— begin —

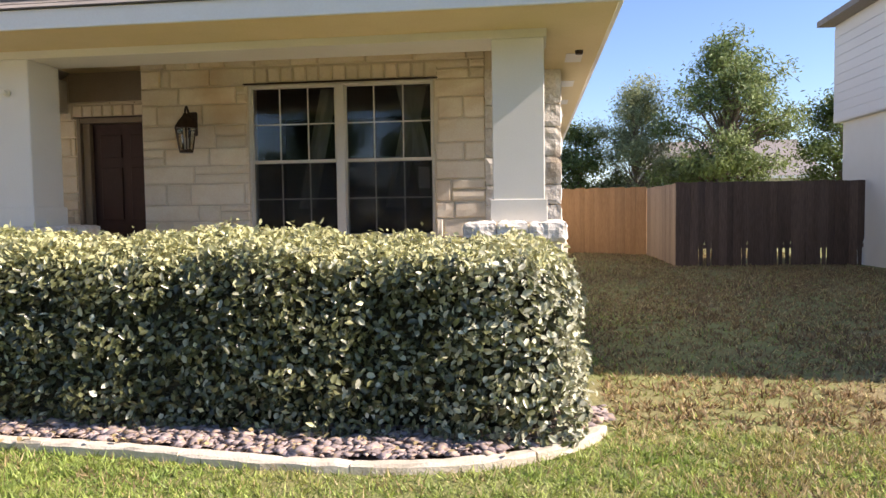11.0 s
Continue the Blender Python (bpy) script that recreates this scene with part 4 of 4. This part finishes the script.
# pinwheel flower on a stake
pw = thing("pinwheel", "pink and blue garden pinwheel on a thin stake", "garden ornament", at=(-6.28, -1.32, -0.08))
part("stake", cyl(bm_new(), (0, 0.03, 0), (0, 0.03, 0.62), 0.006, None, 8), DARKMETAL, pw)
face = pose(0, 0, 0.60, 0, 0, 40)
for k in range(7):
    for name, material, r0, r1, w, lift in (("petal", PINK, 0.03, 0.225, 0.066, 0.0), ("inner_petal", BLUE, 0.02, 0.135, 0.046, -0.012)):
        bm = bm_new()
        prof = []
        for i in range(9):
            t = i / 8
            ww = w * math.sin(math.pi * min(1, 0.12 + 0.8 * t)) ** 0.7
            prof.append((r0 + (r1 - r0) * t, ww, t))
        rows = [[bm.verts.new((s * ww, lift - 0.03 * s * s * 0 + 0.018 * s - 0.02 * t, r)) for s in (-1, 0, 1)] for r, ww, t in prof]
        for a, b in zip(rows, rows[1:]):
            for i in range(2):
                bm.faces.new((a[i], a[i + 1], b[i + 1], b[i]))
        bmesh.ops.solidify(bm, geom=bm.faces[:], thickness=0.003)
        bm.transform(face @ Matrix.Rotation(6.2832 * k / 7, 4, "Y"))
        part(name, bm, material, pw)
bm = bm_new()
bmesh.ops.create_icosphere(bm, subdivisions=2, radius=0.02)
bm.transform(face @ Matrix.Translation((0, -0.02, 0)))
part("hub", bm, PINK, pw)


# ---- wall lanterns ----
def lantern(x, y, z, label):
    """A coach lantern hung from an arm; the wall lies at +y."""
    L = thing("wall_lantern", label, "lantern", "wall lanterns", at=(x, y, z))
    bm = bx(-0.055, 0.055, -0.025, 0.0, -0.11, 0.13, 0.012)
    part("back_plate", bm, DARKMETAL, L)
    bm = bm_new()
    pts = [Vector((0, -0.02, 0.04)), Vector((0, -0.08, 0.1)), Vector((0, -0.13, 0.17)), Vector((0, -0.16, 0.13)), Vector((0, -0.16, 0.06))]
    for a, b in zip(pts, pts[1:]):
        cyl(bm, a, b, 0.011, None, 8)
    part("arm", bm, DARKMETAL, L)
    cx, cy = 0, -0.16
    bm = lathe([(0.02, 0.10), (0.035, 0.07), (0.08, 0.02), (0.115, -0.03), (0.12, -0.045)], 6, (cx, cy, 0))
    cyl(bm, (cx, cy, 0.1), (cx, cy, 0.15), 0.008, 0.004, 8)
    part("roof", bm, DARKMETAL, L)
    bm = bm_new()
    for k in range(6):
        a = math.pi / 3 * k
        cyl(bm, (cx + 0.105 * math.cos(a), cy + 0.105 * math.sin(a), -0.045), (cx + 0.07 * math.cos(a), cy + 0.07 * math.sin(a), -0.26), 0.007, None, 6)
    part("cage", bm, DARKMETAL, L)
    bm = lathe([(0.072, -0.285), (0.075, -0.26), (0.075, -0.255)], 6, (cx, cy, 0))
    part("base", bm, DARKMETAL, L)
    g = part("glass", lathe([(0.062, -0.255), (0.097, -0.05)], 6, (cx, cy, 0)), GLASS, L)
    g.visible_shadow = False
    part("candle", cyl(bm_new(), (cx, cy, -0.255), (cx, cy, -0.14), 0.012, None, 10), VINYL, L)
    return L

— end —

**Prompt**
Without any pictures, reproduce the lines from the first one in the material through the line that has "bm, PINK, pw)", exactly as they appear.

**Completed task**
11.0 s
Continue the Blender Python (bpy) script that recreates this scene with part 4 of 4. This part finishes the script.
# pinwheel flower on a stake
pw = thing("pinwheel", "pink and blue garden pinwheel on a thin stake", "garden ornament", at=(-6.28, -1.32, -0.08))
part("stake", cyl(bm_new(), (0, 0.03, 0), (0, 0.03, 0.62), 0.006, None, 8), DARKMETAL, pw)
face = pose(0, 0, 0.60, 0, 0, 40)
for k in range(7):
    for name, material, r0, r1, w, lift in (("petal", PINK, 0.03, 0.225, 0.066, 0.0), ("inner_petal", BLUE, 0.02, 0.135, 0.046, -0.012)):
        bm = bm_new()
        prof = []
        for i in range(9):
            t = i / 8
            ww = w * math.sin(math.pi * min(1, 0.12 + 0.8 * t)) ** 0.7
            prof.append((r0 + (r1 - r0) * t, ww, t))
        rows = [[bm.verts.new((s * ww, lift - 0.03 * s * s * 0 + 0.018 * s - 0.02 * t, r)) for s in (-1, 0, 1)] for r, ww, t in prof]
        for a, b in zip(rows, rows[1:]):
            for i in range(2):
                bm.faces.new((a[i], a[i + 1], b[i + 1], b[i]))
        bmesh.ops.solidify(bm, geom=bm.faces[:], thickness=0.003)
        bm.transform(face @ Matrix.Rotation(6.2832 * k / 7, 4, "Y"))
        part(name, bm, material, pw)
bm = bm_new()
bmesh.ops.create_icosphere(bm, subdivisions=2, radius=0.02)
bm.transform(face @ Matrix.Translation((0, -0.02, 0)))
part("hub", bm, PINK, pw)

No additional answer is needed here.